Schrödinger struggled against the apparently fundamental role of complex numbers in quantum mechanics. This historical description can be appreciated by anyone who has a basic familiarity with wave functions.

Cedric J. Gommes and Joe Tharakan

By viewing convection as a large-scale averaging of interactions that are diffusive on small scales, a viewpoint is developed that can be applied to many phenomena including gambling. Students with some background in partial differential equations should be comfortable with the mathematical development.

D. Laumann, P. Hayes, C. Enzingmüller, I. Parchmann, and E. Quandt

A low-cost experiment is detailed in which magnetorestriction is inferred from cantilever bending. The article includes the theory of bending and is appropriate for an undergraduate laboratory project.

Daniel Dziob and Dagmara Sokołowska

A laboratory experiment on the percolation of a water network was developed that meets the five goals of Introductory Physics Laboratories formulated by the American Association of Physics Teachers.

Michael S. Wheatland, Rodney C. Cross, Andrew Ly, Michael Sacks, and Karl Smith

A truncated billiard ball that rolls without slipping exhibits interesting and unexpected dynamics. The center of mass can move in circular, square, or triangular paths depending on the initial conditions. Both the analytic and numerical aspects are appropriate for mechanics at the advanced undergraduate level.

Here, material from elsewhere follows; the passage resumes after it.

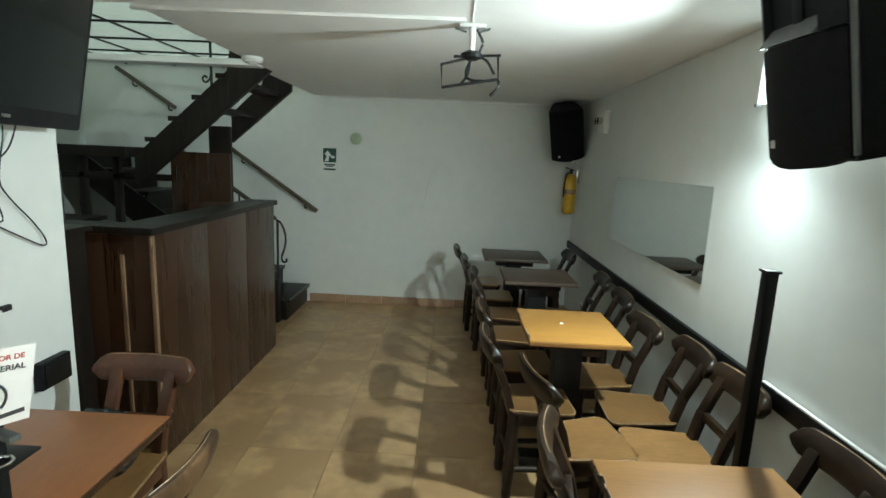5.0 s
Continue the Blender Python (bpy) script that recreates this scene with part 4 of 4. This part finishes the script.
def build_stairs():
    st = thing("staircase", "dark wooden staircase turning at a landing", "staircase")
    rise, run, yl0, yl1 = 0.1875, 0.255, 5.33, 5.945
    for k in range(8):
        x = -1.83 - run * k
        z = rise * (k + 1)
        part("tread", box(x - run - 0.03, x, yl0, yl1, z - 0.035, z, 0.005), DARKWOOD, st)
        part("riser", box(x - 0.045, x - 0.025, yl0 + 0.02, yl1, z - rise + (0.0 if k == 0 else 0.001), z - 0.036), DARKWOOD, st)
        if k < 2:
            part("nosing", box(x - 0.012, x + 0.003, yl0 - 0.002, yl1, z - 0.012, z + 0.003, 0.002), GREYBOX, st, "scuffed metal nosing")
    out = [(-1.85, 0.0), (-1.85, 0.16), (-1.85 - run * 7.0, 1.43), (-1.85 - run * 7.0, 1.17), (-2.15, 0.0)]
    part("stringer", prism(out, yl0 - 0.04, yl0 - 0.001, "y", 0.003), DARKWOOD, st)
    newel = part("newel_post", box(-2.0, -1.90, 5.20, 5.29, 0.0, 0.40, 0.006), DARKWOOD, st)
    # landing
    part("landing", box(XS + 0.002, -2.80, 4.58, 5.28, 1.44, 1.515, 0.004), DARKWOOD, st)
    part("landing", box(XS + 0.002, -3.92, 5.282, 5.945, 1.44, 1.515, 0.004), DARKWOOD, st)
    part("landing_beam", box(XS + 0.002, -2.57, 4.72, 4.78, 1.265, 1.315, 0.004), DARKWOOD, st)
    for x in (-3.25, -2.98):
        part("post", box(x - 0.025, x + 0.025, 4.72, 4.77, 0.0, 1.44, 0.003), DARKWOOD, st)
    # upper flight with open risers
    line = lambda x: 1.64 + 0.865 * (x + 2.54)
    for y0, y1, start, end in ((4.58, 4.625, -2.74, -1.702), (5.25, 5.295, -2.30, -1.782)):
        out = [(start, line(start) - 0.02), (-2.03, line(-2.03)), (-1.995, H + 0.19), (end, H + 0.19), (end, line(end) - 0.262), (start, line(start) - 0.262)]
        part("stringer", prism(out, y0, y1, "y", 0.003), DARKWOOD, st)
    for k in range(3):
        x = -2.275 + 0.214 * k
        z = 1.838 + 0.185 * k
        part("tread", box(x, x + 0.172 if k < 2 else -1.785, 4.626, 5.249, z - 0.035, z, 0.004), DARKWOOD, st)
    for k in range(4):
        x = -2.60 + 0.18 * k
        part("tread_end", box(x - 0.045, x + 0.03, 4.565, 4.579, line(x) - 0.03, line(x) + 0.005, 0.003), DARKWOOD, st)
    # wooden closet below the upper flight
    c = thing("stair_closet", "dark wooden closet under the upper stair flight", "closet")
    for k in range(3):
        a = -2.56 + 0.155 * k
        part("door_board", box(a + 0.001, a + 0.154, 4.74, 4.76, 0.0, 1.495, 0.003), BARWOOD, c)
    part("corner_post", box(-2.265, -2.095, 4.761, 4.79, 0.0, 1.70, 0.004), DARKWOOD, c)
    part("handle", box(-2.515, -2.507, 4.728, 4.74, 1.28, 1.38, 0.001), CHROME, c, "bright metal handle")
    # handrails
    def rail(name, a, b, label):
        r = thing(name, label, "handrail", "handrails")
        part("rail", bar_between(a, b, 0.038, 0.038, 0.010), RAILWOOD, r)
        for u in (0.12, 0.72):
            q = Vector(a).lerp(Vector(b), u)
            part("bracket", tube(smooth_path([q, q + Vector((0, 0.0, -0.05)), q + Vector((0, 0.03, -0.065)), (q.x, YB - 0.002, q.z - 0.06)], 4), 0.008), IRON, r)
        return r
    rail("handrail", (-1.735, 5.895, 0.955), (-2.78, 5.895, 1.668), "wooden handrail on iron brackets along the back wall")
    rail("handrail", (-3.13, 5.895, 1.905), (-3.70, 5.895, 2.27), "upper wooden handrail on iron brackets along the back wall")
    g = thing("stair_railing", "wooden railing with a curled iron end", "railing")
    part("rail", bar_between((-1.93, 5.25, 0.94), (-2.75, 5.25, 1.50), 0.036, 0.036, 0.010), RAILWOOD, g)
    part("iron_end", tube(smooth_path([(-1.93, 5.25, 0.94), (-1.88, 5.25, 0.90), (-1.845, 5.25, 0.80), (-1.85, 5.25, 0.70), (-1.88, 5.25, 0.60), (-1.865, 5.25, 0.555), (-1.835, 5.25, 0.565), (-1.84, 5.25, 0.59)], 6), 0.009), IRON, g, "curled wrought iron end")
    part("baluster", rod((-1.915, 5.25, 0.40), (-1.915, 5.25, 0.93), 0.010), IRON, g)
    for x in (-2.25, -2.5):
        part("baluster", rod((x, 5.25, 0.19 - (x + 1.85) * 0.735), (x, 5.25, 0.94 - (x + 1.93) * 0.683), 0.008), IRON, g)
    u = thing("upper_railing", "wrought iron scrolls on the upper stair flight", "railing")
    for x in (-2.15,):
        z = 1.64 + 0.865 * (x + 2.54)
        part("baluster", rod((x, 4.60, z - 0.02), (x, 4.60, z + 0.31), 0.009), IRON, u)
        part("scroll", tube(smooth_path([(x, 4.60, z + 0.10), (x - 0.012, 4.60, z + 0.045), (x - 0.045, 4.60, z + 0.02), (x - 0.065, 4.60, z + 0.045), (x - 0.045, 4.60, z + 0.065), (x - 0.03, 4.60, z + 0.05)], 6), 0.007), IRON, u)
    # pale sheet on black bars over the stair well
    n = tagged(new("stairwell_cover"), "pale green sheet on thin black bars over the stairwell", "stairwell cover", kind="structure")
    z0 = H + 0.225
    b = bmesh.new()
    b.faces.new([b.verts.new((x, y, z0 + 0.008)) for x, y in ((XS, 2.88), (OPEN[1] + 0.15, 2.88), (OPEN[1] + 0.15, YB), (XS, YB))])
    part("sheet", b, SHEET, n, "thin translucent sheet")
    for y in (3.28, 3.78, 4.27, 4.79, 5.29):
        part("bar", box(XS + 0.002, OPEN[1] - 0.09, y - 0.006, y + 0.006, z0 - 0.008, z0 + 0.006, 0.002), BLACK, n)
    for x in (-3.62, -3.14, -2.66):
        part("bar", box(x - 0.006, x + 0.006, 2.99, YB - 0.01, z0 - 0.0075, z0 + 0.0055, 0.002), BLACK, n)


build_structure()
build_doors()
build_stairs()
build_bar()
build_tables()
build_chairs()
build_television()
build_wall_things()
build_fixtures()
build_ceiling_things()
build_stand()
build_skirting()
build_floor()
build_bricks()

Paul Menker and Andrzej Herczyński

The steady-state rotation of water in various containers is studied both analytically and experimentally. Using relatively simple algebra, one can calculate the critical angular speed for a rotating liquid to change its surface topology, and that agrees quite well with the experimental value.

Robert Ross

This article is very explicitly designed for students early in their study of quantum mechanics, typically in modern physics courses. By using a simple computer simulation of a quantum information scenario, it introduces an essential part of what should be taught, without mathematics that the students do not yet have.

Javier Tello Marmolejo, Oscar Isaksson, Remigio Cabrera-Trujillo, Niels C. Giesselmann, and Dag Hanstorp

In this Instructional Labs & Demos paper, optical levitation and manipulation of an oil drop give a laboratory setting for connecting to the theoretical damping and driving of a simple harmonic oscillator. While the theory is at the level of university physics, the laboratory work may be useful for graduate instruction.

Aleksander Simonič

The motion is studied of a frictionless “train” driven by gravity along a straight tunnel in a rotating spherically symmetric model of the Earth. Conditions and time for traversability are calculated. The content is mostly at the level of intermediate undergraduate mechanics.

Marina Pons, Bruno Juliá-Díaz, Artur Polls, Arnau Rios, and Isaac Vidaña

A simple proof is given of the Hellmann-Feynman theorem, for simplified calculation of some expectation values, for a thermal distribution of states, along with three examples of applications. Two of these are appropriate for an undergraduate quantum course, while the third requires an advanced graduate course background.